Return the data exactly, with all pictures removed.

>> begin

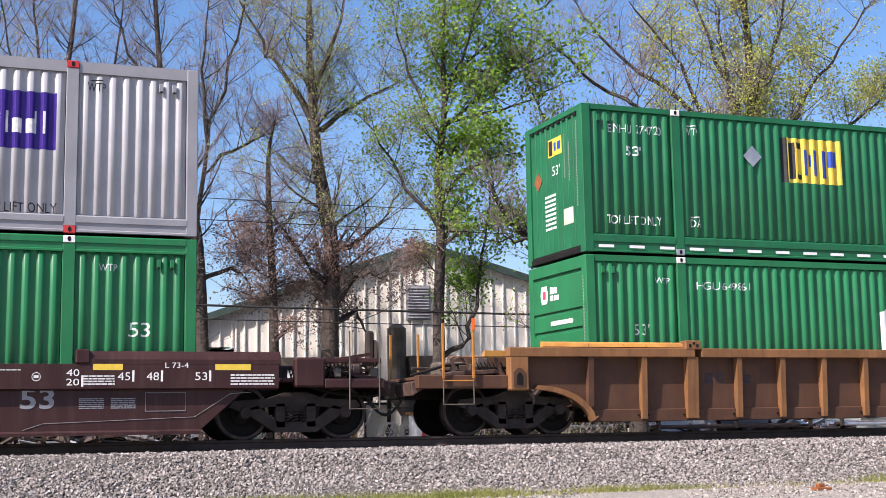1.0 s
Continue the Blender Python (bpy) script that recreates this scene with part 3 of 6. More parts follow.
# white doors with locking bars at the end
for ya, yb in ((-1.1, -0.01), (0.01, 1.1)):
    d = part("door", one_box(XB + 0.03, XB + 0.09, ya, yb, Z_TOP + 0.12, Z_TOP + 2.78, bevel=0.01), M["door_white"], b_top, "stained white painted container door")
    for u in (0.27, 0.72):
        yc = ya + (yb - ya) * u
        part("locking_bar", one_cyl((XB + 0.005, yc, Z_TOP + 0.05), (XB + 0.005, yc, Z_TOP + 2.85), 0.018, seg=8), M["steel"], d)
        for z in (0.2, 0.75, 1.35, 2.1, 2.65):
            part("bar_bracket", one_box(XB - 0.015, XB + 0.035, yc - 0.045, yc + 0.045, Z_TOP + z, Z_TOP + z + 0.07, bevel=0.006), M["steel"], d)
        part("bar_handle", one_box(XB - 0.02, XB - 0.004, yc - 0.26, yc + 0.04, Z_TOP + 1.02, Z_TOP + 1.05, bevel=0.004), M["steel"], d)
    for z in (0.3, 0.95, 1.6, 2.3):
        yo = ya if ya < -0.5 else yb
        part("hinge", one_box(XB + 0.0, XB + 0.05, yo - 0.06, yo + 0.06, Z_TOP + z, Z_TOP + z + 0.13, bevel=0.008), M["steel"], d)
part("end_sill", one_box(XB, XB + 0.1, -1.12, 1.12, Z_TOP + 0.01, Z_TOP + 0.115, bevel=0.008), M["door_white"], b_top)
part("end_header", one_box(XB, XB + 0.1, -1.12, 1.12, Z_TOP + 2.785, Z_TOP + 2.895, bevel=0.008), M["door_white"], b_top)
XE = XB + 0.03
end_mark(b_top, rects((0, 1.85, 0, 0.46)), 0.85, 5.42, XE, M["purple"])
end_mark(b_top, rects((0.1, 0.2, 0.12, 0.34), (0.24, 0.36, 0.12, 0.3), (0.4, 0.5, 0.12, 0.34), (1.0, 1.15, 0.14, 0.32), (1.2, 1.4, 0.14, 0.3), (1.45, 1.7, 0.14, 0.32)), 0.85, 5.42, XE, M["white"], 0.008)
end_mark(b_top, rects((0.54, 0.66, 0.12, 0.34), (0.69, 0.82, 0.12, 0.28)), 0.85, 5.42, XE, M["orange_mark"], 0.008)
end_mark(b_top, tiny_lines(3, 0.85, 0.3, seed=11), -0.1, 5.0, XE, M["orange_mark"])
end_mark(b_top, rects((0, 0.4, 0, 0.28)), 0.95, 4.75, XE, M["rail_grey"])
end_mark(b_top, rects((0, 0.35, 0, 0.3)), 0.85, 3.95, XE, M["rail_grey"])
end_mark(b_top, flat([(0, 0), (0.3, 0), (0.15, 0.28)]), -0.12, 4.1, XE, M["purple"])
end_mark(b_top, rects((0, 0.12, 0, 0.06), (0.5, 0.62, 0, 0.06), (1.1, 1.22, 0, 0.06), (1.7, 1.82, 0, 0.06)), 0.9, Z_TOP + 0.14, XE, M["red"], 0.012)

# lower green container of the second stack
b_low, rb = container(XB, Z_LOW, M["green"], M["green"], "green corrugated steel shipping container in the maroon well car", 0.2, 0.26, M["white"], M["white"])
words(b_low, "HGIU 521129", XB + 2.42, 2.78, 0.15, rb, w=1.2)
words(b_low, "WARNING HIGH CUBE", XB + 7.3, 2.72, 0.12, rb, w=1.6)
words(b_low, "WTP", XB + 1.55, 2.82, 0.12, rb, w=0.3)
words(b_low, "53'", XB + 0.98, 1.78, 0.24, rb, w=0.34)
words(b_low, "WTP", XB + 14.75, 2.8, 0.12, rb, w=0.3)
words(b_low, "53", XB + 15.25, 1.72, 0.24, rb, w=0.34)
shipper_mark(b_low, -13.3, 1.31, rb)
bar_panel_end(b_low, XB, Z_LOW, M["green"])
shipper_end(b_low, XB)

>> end

FULL ANSWER:
1.0 s
Continue the Blender Python (bpy) script that recreates this scene with part 3 of 6. More parts follow.
# white doors with locking bars at the end
for ya, yb in ((-1.1, -0.01), (0.01, 1.1)):
    d = part("door", one_box(XB + 0.03, XB + 0.09, ya, yb, Z_TOP + 0.12, Z_TOP + 2.78, bevel=0.01), M["door_white"], b_top, "stained white painted container door")
    for u in (0.27, 0.72):
        yc = ya + (yb - ya) * u
        part("locking_bar", one_cyl((XB + 0.005, yc, Z_TOP + 0.05), (XB + 0.005, yc, Z_TOP + 2.85), 0.018, seg=8), M["steel"], d)
        for z in (0.2, 0.75, 1.35, 2.1, 2.65):
            part("bar_bracket", one_box(XB - 0.015, XB + 0.035, yc - 0.045, yc + 0.045, Z_TOP + z, Z_TOP + z + 0.07, bevel=0.006), M["steel"], d)
        part("bar_handle", one_box(XB - 0.02, XB - 0.004, yc - 0.26, yc + 0.04, Z_TOP + 1.02, Z_TOP + 1.05, bevel=0.004), M["steel"], d)
    for z in (0.3, 0.95, 1.6, 2.3):
        yo = ya if ya < -0.5 else yb
        part("hinge", one_box(XB + 0.0, XB + 0.05, yo - 0.06, yo + 0.06, Z_TOP + z, Z_TOP + z + 0.13, bevel=0.008), M["steel"], d)
part("end_sill", one_box(XB, XB + 0.1, -1.12, 1.12, Z_TOP + 0.01, Z_TOP + 0.115, bevel=0.008), M["door_white"], b_top)
part("end_header", one_box(XB, XB + 0.1, -1.12, 1.12, Z_TOP + 2.785, Z_TOP + 2.895, bevel=0.008), M["door_white"], b_top)
XE = XB + 0.03
end_mark(b_top, rects((0, 1.85, 0, 0.46)), 0.85, 5.42, XE, M["purple"])
end_mark(b_top, rects((0.1, 0.2, 0.12, 0.34), (0.24, 0.36, 0.12, 0.3), (0.4, 0.5, 0.12, 0.34), (1.0, 1.15, 0.14, 0.32), (1.2, 1.4, 0.14, 0.3), (1.45, 1.7, 0.14, 0.32)), 0.85, 5.42, XE, M["white"], 0.008)
end_mark(b_top, rects((0.54, 0.66, 0.12, 0.34), (0.69, 0.82, 0.12, 0.28)), 0.85, 5.42, XE, M["orange_mark"], 0.008)
end_mark(b_top, tiny_lines(3, 0.85, 0.3, seed=11), -0.1, 5.0, XE, M["orange_mark"])
end_mark(b_top, rects((0, 0.4, 0, 0.28)), 0.95, 4.75, XE, M["rail_grey"])
end_mark(b_top, rects((0, 0.35, 0, 0.3)), 0.85, 3.95, XE, M["rail_grey"])
end_mark(b_top, flat([(0, 0), (0.3, 0), (0.15, 0.28)]), -0.12, 4.1, XE, M["purple"])
end_mark(b_top, rects((0, 0.12, 0, 0.06), (0.5, 0.62, 0, 0.06), (1.1, 1.22, 0, 0.06), (1.7, 1.82, 0, 0.06)), 0.9, Z_TOP + 0.14, XE, M["red"], 0.012)

# lower green container of the second stack
b_low, rb = container(XB, Z_LOW, M["green"], M["green"], "green corrugated steel shipping container in the maroon well car", 0.2, 0.26, M["white"], M["white"])
words(b_low, "HGIU 521129", XB + 2.42, 2.78, 0.15, rb, w=1.2)
words(b_low, "WARNING HIGH CUBE", XB + 7.3, 2.72, 0.12, rb, w=1.6)
words(b_low, "WTP", XB + 1.55, 2.82, 0.12, rb, w=0.3)
words(b_low, "53'", XB + 0.98, 1.78, 0.24, rb, w=0.34)
words(b_low, "WTP", XB + 14.75, 2.8, 0.12, rb, w=0.3)
words(b_low, "53", XB + 15.25, 1.72, 0.24, rb, w=0.34)
shipper_mark(b_low, -13.3, 1.31, rb)
bar_panel_end(b_low, XB, Z_LOW, M["green"])
shipper_end(b_low, XB)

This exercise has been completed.